I don't see nearly enough people talking about the staggering cost to the US and allies as a result of The Former Guy's theft.

Politics is one thing, but in the Intelligence and Counterintelligence communities, there are protocols. And one protocol you can take to the bank: When a man who is known to have back channel connections to literally every one of our enemies steals a trove of classified documents, you treat every single one of them as if they are now owned by our enemies.

Let the gravity of that sink in. Every single agent mentioned is now compromised. Every agent alluded to is compromised. Every combat plan is now available for all our enemies to develop countermeasures for. Every secret plan to develop intelligence on our enemies is now a dead end.

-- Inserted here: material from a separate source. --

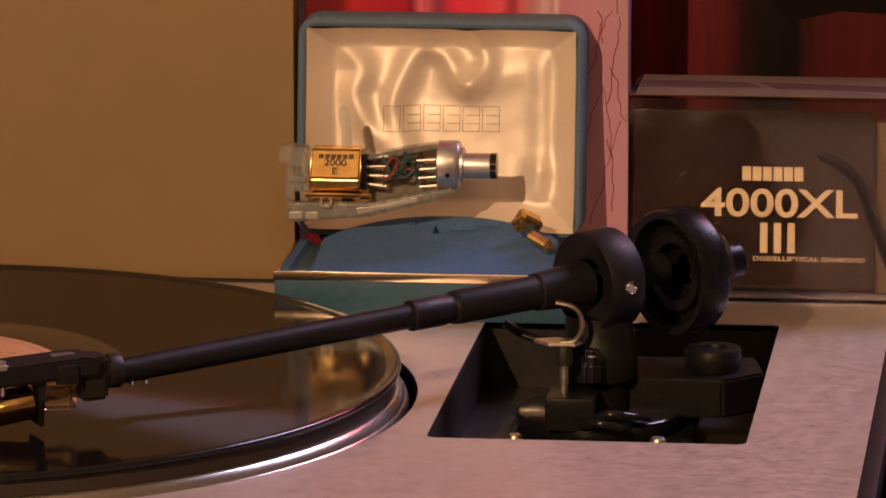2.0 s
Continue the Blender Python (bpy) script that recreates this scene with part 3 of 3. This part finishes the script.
# arm lift
lift = part("lift_block", box(0.1925, 0.2075, 0.022, 0.040, -0.0125, -0.0025, 0.0012), M_PITBLACK, tonearm)
part("lift_post", lathe([(0, -0.003), (0.0013, -0.003), (0.0013, 0.0070), (0, 0.0070)], 18, (0.1975, 0.031, 0)), M_NICKEL, tonearm, "bright metal lift post")
part("lift_cap", lathe([(0, 0.0060), (0.0026, 0.0060), (0.0027, 0.0110), (0.0022, 0.0118), (0, 0.0118)], 22, (0.1975, 0.031, 0)), M_RUBBER, tonearm)
part("lift_plate", prism([(0.1880, 0.0340), (0.1930, 0.0285), (0.2010, 0.0285), (0.2030, 0.0330), (0.1990, 0.0370), (0.1900, 0.0390)], 0.0118, 0.0128, 0.0003), M_NICKEL, tonearm, "worn metal lift plate")
part("lift_hook", rod(bend([(0.1965, 0.031, 0.0128), (0.2005, 0.031, 0.0132), (0.2028, 0.031, 0.0165), (0.2025, 0.031, 0.0210), (0.2000, 0.031, 0.0236), (0.1950, 0.031, 0.0248)], 5), 0.0013, 10, flat=0.6), M_NICKEL, tonearm, "curved worn metal hook")
part("lift_knob", lathe([(0, 0.0), (0.0030, 0.0), (0.0030, 0.0046), (0.0024, 0.0050), (0.0024, 0.0056), (0.0031, 0.0060), (0.0031, 0.0076), (0.0021, 0.0080), (0.0021, 0.0094), (0.0016, 0.0098), (0, 0.0098)], 28, (0.2056, 0.033, 0.0008)), M_CHROME, tonearm, "bright metal adjusting knob")
part("wire", rod(bend([(0.206, 0.024, -0.010), (0.212, 0.021, -0.007), (0.218, 0.023, -0.008), (0.222, 0.030, -0.010)], 6), 0.0017, 10), M_BLACKGLOSS, tonearm)
part("wire", rod(bend([(0.204, 0.022, -0.011), (0.209, 0.018, -0.009), (0.216, 0.019, -0.0105)], 6), 0.0013, 10), M_BLACKGLOSS, tonearm)
part("outrigger", prism([(0.2120, 0.047), (0.2440, 0.044), (0.2558, 0.056), (0.2520, 0.078), (0.2120, 0.076)], -0.0125, -0.0008, 0.0008), M_PITBLACK, tonearm, "black side weight arm")
part("side_knob", lathe([(0, -0.0008), (0.0082, -0.0008), (0.0086, 0.0002), (0.0086, 0.0052), (0.0080, 0.0060), (0.0045, 0.0060), (0.0042, 0.0050), (0, 0.0050)], 36, (0.2400, 0.060, 0)), M_PITBLACK, tonearm, "round black side knob")

part("armrest", rod(bend([(0.1790, 0.040, 0.0165), (0.1830, 0.039, 0.0140), (0.1890, 0.038, 0.0122), (0.1970, 0.038, 0.0112), (0.2060, 0.042, 0.0110)], 6), 0.0019, 12, flat=0.7), M_PITBLACK, tonearm, "curved black armrest")

# headshell and cartridge at the arm's front end; x runs forward from the stylus
HEAD = pose(0.0383, -0.0909, 0.0, 0, 0, 209.0)


def head_part(name, bm, material, parent, label=""):
    bm.transform(HEAD)
    return part(name, bm, material, parent, label)


outline = [(-0.0030, 0.0272), (-0.0062, 0.0224), (-0.0200, 0.0230), (-0.0345, 0.0236), (-0.0390, 0.0236), (-0.0400, 0.0280), (-0.0360, 0.0294), (-0.0050, 0.0280)]
shell = bmesh.new()
f = shell.faces.new([shell.verts.new((x, -0.0060, z)) for x, z in outline])
up = bmesh.ops.extrude_face_region(shell, geom=[f])
bmesh.ops.translate(shell, vec=(0, 0.0140, 0), verts=[v for v in up["geom"] if isinstance(v, bmesh.types.BMVert)])
bmesh.ops.recalc_face_normals(shell, faces=shell.faces)
bmesh.ops.bevel(shell, geom=list(shell.edges), offset=0.0007, segments=2, affect="EDGES")
headshell = head_part("headshell", shell, M_ARM, tonearm, "black slab headshell")
head_part("finger_slot", box(-0.0340, -0.0270, -0.0015, 0.0015, 0.0285, 0.0294, 0.0002), M_SIDETRIM, headshell)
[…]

There were nuclear secrets in there.

How do you begin to calculate the impact and cost of the enemy knowing our nuclear secrets, including potentially our plans if Putin were to launch a limited nuclear strike?

We will never know the cost of it, because it's all SUPPOSED TO BE SECRET TO PROTECT US FROM OUR ENEMIES. But however much you think it cost, it was probably more.

The Defense Department and Intelligence Community don't have the luxury of hoping he didn't make the sales we all know he made.

They have to assume he sold all of it. Whether it's ever proven or not.

This is one of the worst crimes ever committed by a US citizen against the US.

@willallen “They have to assume he sold all of it. Whether it's ever proven or not.”

This exactly. I don’t understand how so many people appear to be missing this point. No one who says “he didn’t sell national security and *Five Eyes* intelligence” knows that as fact, and the more that politicians and pundits lean into the story that it was all to play hot-shot at his club, the more it appears they know that he did in fact sell secrets. The DOJ can’t even admit it if they do know that he did.

@fsinn exactly so. Anybody who even gives a cursory glance at TFG's career will see he has never passed up an opportunity to make dirty money. It would defy all credulity to suggest that he stole all of this to sit on it.

The DOJ, DOD, and other US Agencies are hamstrung, of course. They can't just come out and say any of it, because that statement would potentially be useful to our enemies.

But this story needs to be told.

Shame heaping upon shame for what's left of American Journalism for not providing the most basic historical context for what is happening.